- Narasimhanaickenpalayam Location in Tamil Nadu, India
- Coordinates: 11°6′52″N 77°56′8″E﻿ / ﻿11.11444°N 77.93556°E
- Country: India
- State: Tamil Nadu
- District: Coimbatore

Area
- • Total: 2.44 km^{2} (0.94 sq mi)

Population (2011)
- • Total: 17,858
- • Density: 7,320/km^{2} (19,000/sq mi)

Languages
- • Official: Tamil
- Time zone: UTC+5:30 (IST)

= Narasimhanaickenpalayam =

Narasimhanaickenpalayam is a panchayat town in Coimbatore North taluk of Coimbatore district in the Indian state of Tamil Nadu. Located in the north-western part of the state, it is one of the 33 panchayat towns in the district. It is spread across an area of 2.44 km2 and had a population of 17,858 individuals as per the 2011 census.

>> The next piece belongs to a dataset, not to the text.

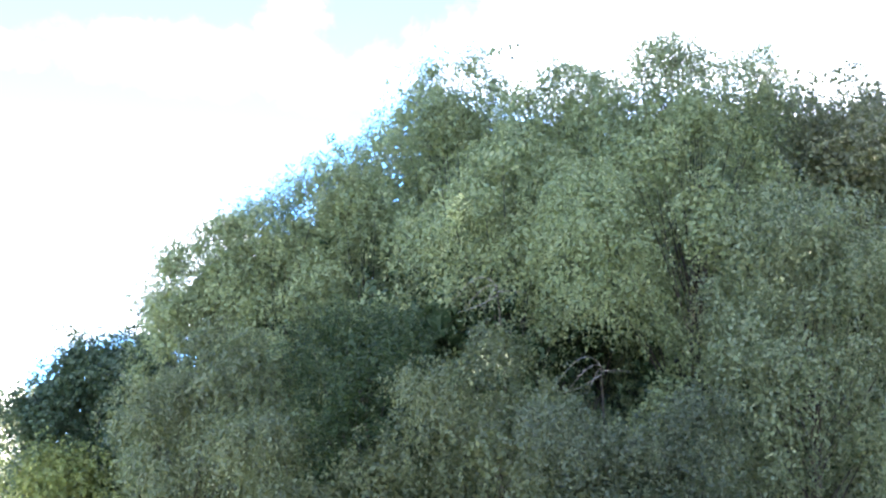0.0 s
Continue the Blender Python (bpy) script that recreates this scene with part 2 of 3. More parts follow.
def tube(points, radii, sides=7):
    """A tapered, closed limb along a line of points."""
    pts = [Vector(p) for p in points]
    verts, faces = [], []
    for i, (p, r) in enumerate(zip(pts, radii)):
        d = (pts[min(i + 1, len(pts) - 1)] - pts[max(i - 1, 0)]).normalized()
        side = d.cross(Vector((0.31, 0.95, 0.05))).normalized()
        up = d.cross(side)
        for k in range(sides):
            a = 2 * math.pi * k / sides
            verts.append(p + (side * math.cos(a) + up * math.sin(a)) * r)
    for i in range(len(pts) - 1):
        for k in range(sides):
            a, b = i * sides + k, i * sides + (k + 1) % sides
            faces.append((a, b, b + sides, a + sides))
    faces.append(tuple(range(sides))[::-1])
    faces.append(tuple(range((len(pts) - 1) * sides, len(pts) * sides)))
    return verts, faces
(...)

== Geography and administration ==
Narasimhanaickenpalayam is located in Coimbatore North taluk of Coimbatore district in the Indian state of Tamil Nadu. Spread across an area of 2.44 km2, it is located in the western part of the state. It is one of the 33 panchayat towns in the district.

The town panchayat is headed by a chairperson, who is elected by the members, who are chosen through direct elections. The town forms part of the Kavundampalayam Assembly constituency that elects its member to the Tamil Nadu legislative assembly and the Coimbatore Lok Sabha constituency that elects its member to the Parliament of India.

==Demographics==
As per the 2011 census, Narasimhanaickenpalayam had a population of 17,858 individuals across 5,023 households. The population saw a marginal increase compared to the previous census in 2001 when 11,271 inhabitants were registered. The population consisted of 8,934 males	and 8,924 females. About 1,646 individuals were below the age of six years. The entire population is classified as urban. The town has an average literacy rate of 89%. About 6.6% of the population belonged to scheduled castes.

About 42.7% of the eligible population were employed, of which majority were involved in agriculture and allied activities. Hinduism was the majority religion which was followed by 94.2% of the population, with Christianity (4.4%) and Islam (1.2%) being minor religions.